- Born: Lydia Stirling March 10, 1981 (age 45) St. John's, Newfoundland and Labrador, Canada
- Education: University of San Diego
- Occupation: Entrepreneur • author • television personality
- Years active: 2009–present
- Television: The Real Housewives of Orange County
- Spouse: Doug McLaughlin ​(m. 2006)​
- Children: 3
- Relatives: Geoff Stirling (grandfather)
- Website: oclydia.com

= Lydia McLaughlin =

Canadian entrepreneur

Lydia McLaughlin (née Stirling; born March 10, 1981) is a Canadian-born American magazine editor, author, television personality, blogger, and entrepreneur based in Orange County, California. McLaughlin is best known for appearing on the Bravo reality show The Real Housewives of Orange County, starring in seasons 8 and 12. She was previously the managing editor of Beverly Hills Lifestyle Magazine from 2009 to 2016. In 2016, she co-founded the lifestyle magazine, Nobleman, with her husband, Doug.

She is the granddaughter of Canadian businessman Geoff Stirling, founder of Stirling Communications International.

==Early life==
Lydia McLaughlin was born on March 10, 1981, in St. John's, Newfoundland and Labrador, to father Scott Stirling, and mother Judith "Judy" Stirling (née Young; 1948–2024). She has two brothers, Geoff Jr. (1979–2025) and Jesse. She and her family practice catholicism. Her family owns Stirling Communications International which oversees the CJON-DT television network in St. John's, Newfoundland and Labrador.

She graduated from the University of San Diego in 2003, where she was the Chapman of the Alpha Phi sorority.

==Career==
===2009–present: Beverly Hills Lifestyle and Nobleman Magazine===
In 2009, Lydia's husband Doug founded the luxury lifestyle magazine, Beverly Hills Lifestyle Magazine. The magazine included celebrity editorials, luxury lifestyles, fashion, food & drink, and travel sections. In 2016, the magazine was sold to restaurateur Lisa Vanderpump. The following year, Lydia and Doug announced the launch of their new magazine, Nobleman Magazine. Similar to Beverly Hills Lifestyle, Nobleman features editorial pieces on celebrities, design, film, travel, eat and drink, vip events, and real estate.

===2013; 2017: Reality television===
In April 2013, McLaughlin was announced as the newest addition to The Real Housewives of Orange County and would be joining for the eighth season. In November, McLaughlin announced her departure from the show, stating, "I want to build my brand outside of the Housewives -- I've always been really honest with the producers about that. I knew that while I was filming it that I probably wasn't going to be doing it again." In February 2017, People Magazine reported that McLaughlin would be returning to the series for its twelfth season. On February 9, 2018, McLaughlin uploaded a blog entry to her website announcing a second departure from the show.

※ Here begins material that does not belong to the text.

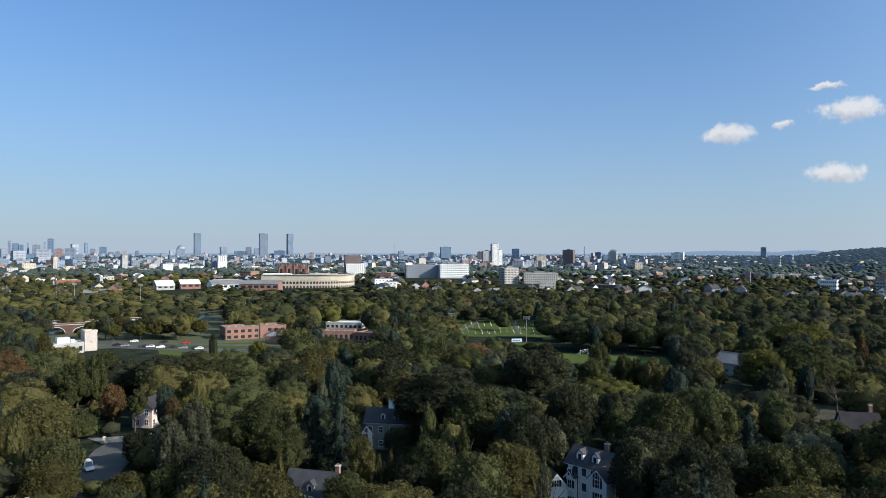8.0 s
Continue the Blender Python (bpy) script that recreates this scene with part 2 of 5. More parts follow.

===2023–present: Noble Wine & Dine Experience===
In 2023, Lydia and Doug McLaughlin launched their wine business and wine tasting event, entitled Noble Wine & Dine. The V.I.P. food and wine event invites people to The Resort at Pecan Hill in Newport Beach, California, to sample wines from upscale restaurants such as Nobu, Valle, Poppy & Seed, Bello, Montage Laguna Beach and others.

== Bibliography ==
- McLaughlin, Lydia (April 14, 2015) Beyond Orange County: A Housewives Guide to Faith and Happiness. Worthy Books. (ISBN 978-1617954238)
- McLaughlin, Lydia (January 1, 2022) Freedom Through Faith a 6 Week Bible Study. Skylab Media Group. (ISBN 979-8218067212)
- McLaughlin, Lydia (April 4, 2023) JoyFull: 365 Daily Devotions for Women. BroadStreet Publishing Group LLC. (ISBN 978-1424564736)

==Personal life==
Lydia married entrepreneur Doug McLaughlin on April 30, 2006. Together they have three sons, Stirling McLaughlin (b. 2009), Maverick McLaughlin (b. 2011), and Roman McLaughlin (b. 2014). They reside in Laguna Hills, California.

She is a devout Christian who actively teaches women's bible study as she has for the past 20 years.

On April 17, 2025, six months after the loss of her mother, Judy, McLaughlin's eldest brother, Geoffrey Stirling Jr., was fatally shot by Newport Beach police during a traffic stop, which she described it as an "unimaginable loss."